夜幕低垂,星星好像是世界僅有的生機,一切安靜的像是玻璃瓶裡的玫瑰悄無聲息的變化著,一個再平常不過的夜晚,她靜靜坐在書桌前,屋內一片黑暗,只有她和她的翻湧不停的內心正無止境的對話著,那是他們分開後的第103天。
她覺得她其實不適合有伴侶,她非常喜歡獨處,獨處的時候很平靜自在,她和自己對話的時候感覺特別舒服、明亮、清晰。
她的他是她日久生情的對象,她發現自己慢慢喜歡上他了,但已經記不得從甚麼時候開始和他越來越近,他們一起讀書、一起討論作業,討論天南地北、暢聊暗夜時空。有一天,他也真的和她告白了,他們也真的在一起了,但她卻發現怎麼自己越來越討厭他了,開始會忍不住放大她厭惡的地方,她甚至覺得他的需求讓她有些喘不過氣,才靜下來思考,她漸漸覺得自己這樣靜靜地思考才是歲月靜好的樣子。

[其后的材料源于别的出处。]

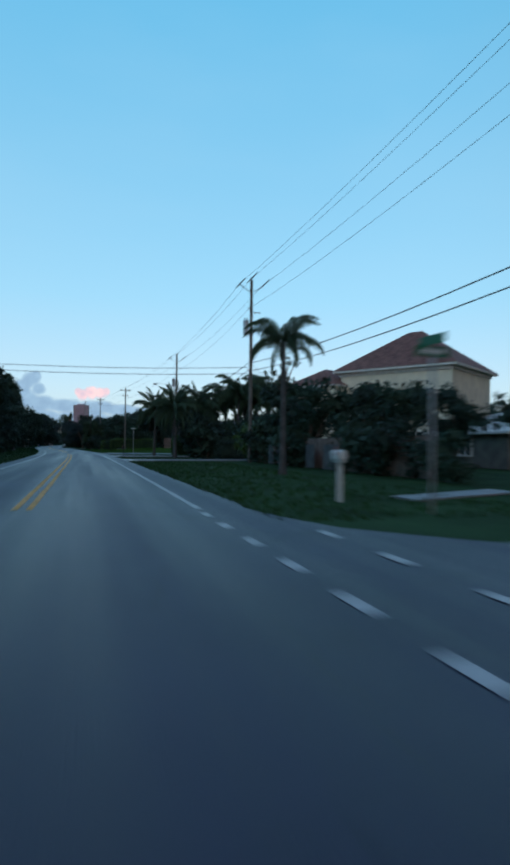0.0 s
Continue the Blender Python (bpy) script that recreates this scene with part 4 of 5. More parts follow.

她有些不知所措,她不知道為甚麼自己這樣,她懷疑只是自己不愛他罷了,她甚至覺得她這輩子不適合有伴侶,因為她總記得自己一個人在草原上奔跑的自由自在、記得在天空中獨自飛翔的笑容,在水中無拘無束遨遊的歡快,她曾想像自己是風、自己是雨,九降風不曾遷就新竹,焚風不曾心疼台東,雨不曾遷就低洼的孟加拉,也不曾眷念山勢陡峭的台灣,只是隨處漂流,隨處看看人間煙火。
她想著孑然一身、了無牽掛也挺好。
無關情愛,人才是最自由的。《莊子·逍遙遊》中的姑射神人,「藐姑射之山,有神人居焉。肌膚若冰雪,綽約若處子。不食五穀,吸風飲露,乘雲氣,禦飛龍,而遊乎四海之外。其神凝,使物不疵癘而年谷熟。」莊子以姑射神人作為逍遙自在的比喻對象,能不被外物所困,不食五穀,吸風飲露,且她的身心靈是很自由的,能四處遊歷,不偎不愛。但生而為人,要無關情愛豈是那麼容易?